- [AIM]: Wherever the string "Continue" appears in a line, extract that line.

- [RAW RECORDS]:
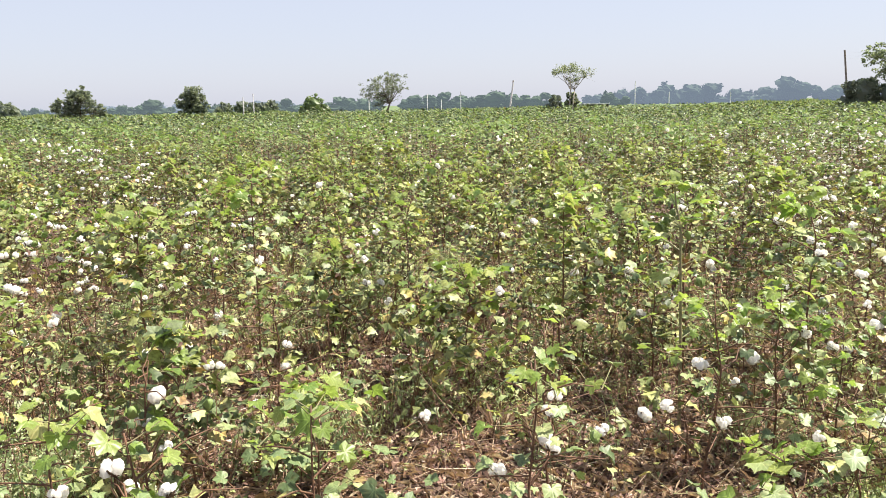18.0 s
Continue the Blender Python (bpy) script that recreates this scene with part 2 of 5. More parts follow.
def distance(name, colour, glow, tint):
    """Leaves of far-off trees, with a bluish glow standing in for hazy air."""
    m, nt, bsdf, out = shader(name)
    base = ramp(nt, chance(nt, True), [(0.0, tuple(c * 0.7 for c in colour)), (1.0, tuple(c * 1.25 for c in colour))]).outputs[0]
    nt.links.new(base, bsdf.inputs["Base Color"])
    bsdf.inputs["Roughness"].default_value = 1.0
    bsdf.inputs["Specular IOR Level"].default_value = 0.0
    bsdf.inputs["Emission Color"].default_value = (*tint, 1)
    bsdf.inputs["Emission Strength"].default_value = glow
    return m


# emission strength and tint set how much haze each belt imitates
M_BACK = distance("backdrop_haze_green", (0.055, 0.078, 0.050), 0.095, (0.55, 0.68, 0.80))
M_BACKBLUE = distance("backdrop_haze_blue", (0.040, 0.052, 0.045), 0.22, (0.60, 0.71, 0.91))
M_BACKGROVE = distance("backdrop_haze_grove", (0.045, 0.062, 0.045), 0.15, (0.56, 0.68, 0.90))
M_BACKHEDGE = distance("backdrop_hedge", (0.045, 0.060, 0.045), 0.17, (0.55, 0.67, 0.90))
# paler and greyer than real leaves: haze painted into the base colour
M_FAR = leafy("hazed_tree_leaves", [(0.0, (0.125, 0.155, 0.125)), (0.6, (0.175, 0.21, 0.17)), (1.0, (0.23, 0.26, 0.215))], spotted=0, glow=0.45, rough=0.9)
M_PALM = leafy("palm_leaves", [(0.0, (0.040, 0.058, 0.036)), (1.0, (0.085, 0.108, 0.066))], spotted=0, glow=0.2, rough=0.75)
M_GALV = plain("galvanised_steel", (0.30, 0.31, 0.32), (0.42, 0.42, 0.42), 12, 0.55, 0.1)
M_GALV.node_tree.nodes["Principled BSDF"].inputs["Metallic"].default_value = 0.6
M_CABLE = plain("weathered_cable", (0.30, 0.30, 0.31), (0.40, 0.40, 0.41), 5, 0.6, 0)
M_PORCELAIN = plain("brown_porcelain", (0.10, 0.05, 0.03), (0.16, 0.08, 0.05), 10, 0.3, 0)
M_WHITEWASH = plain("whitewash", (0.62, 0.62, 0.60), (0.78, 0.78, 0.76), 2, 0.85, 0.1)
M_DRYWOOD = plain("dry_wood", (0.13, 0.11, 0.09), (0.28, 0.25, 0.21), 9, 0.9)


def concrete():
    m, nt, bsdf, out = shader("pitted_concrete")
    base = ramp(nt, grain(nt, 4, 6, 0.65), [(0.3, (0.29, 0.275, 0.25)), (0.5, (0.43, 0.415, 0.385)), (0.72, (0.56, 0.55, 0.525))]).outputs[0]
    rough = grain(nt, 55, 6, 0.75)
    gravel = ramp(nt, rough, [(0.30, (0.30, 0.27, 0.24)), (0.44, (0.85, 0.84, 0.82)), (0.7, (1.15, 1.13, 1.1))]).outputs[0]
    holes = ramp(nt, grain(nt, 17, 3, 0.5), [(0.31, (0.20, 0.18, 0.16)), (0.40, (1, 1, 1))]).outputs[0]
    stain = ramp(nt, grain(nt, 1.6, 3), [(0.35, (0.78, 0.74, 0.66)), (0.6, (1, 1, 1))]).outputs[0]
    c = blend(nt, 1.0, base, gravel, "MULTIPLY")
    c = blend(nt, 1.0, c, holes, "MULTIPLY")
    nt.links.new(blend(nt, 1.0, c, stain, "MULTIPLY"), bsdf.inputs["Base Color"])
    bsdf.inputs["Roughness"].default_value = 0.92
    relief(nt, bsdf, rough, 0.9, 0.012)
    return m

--

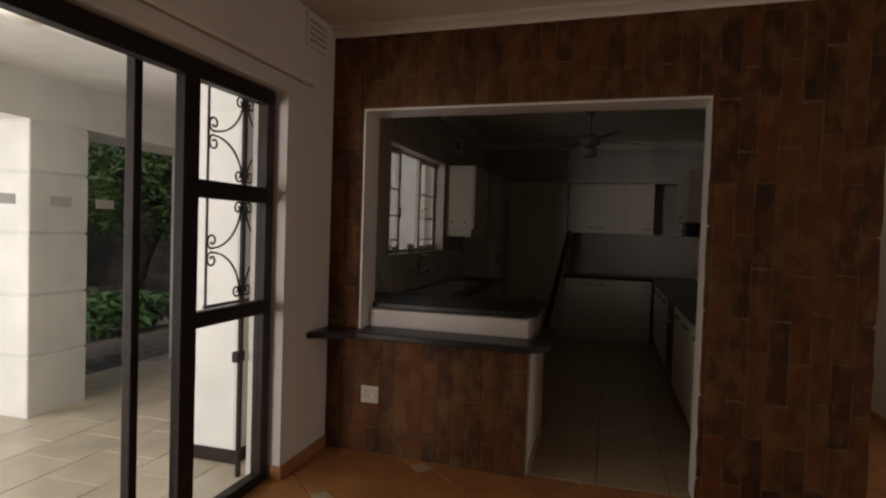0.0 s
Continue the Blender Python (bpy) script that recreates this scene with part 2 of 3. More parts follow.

- [SOLUTION TO THIS TASK]:
Continue the Blender Python (bpy) script that recreates this scene with part 2 of 5. More parts follow.
Continue the Blender Python (bpy) script that recreates this scene with part 2 of 3. More parts follow.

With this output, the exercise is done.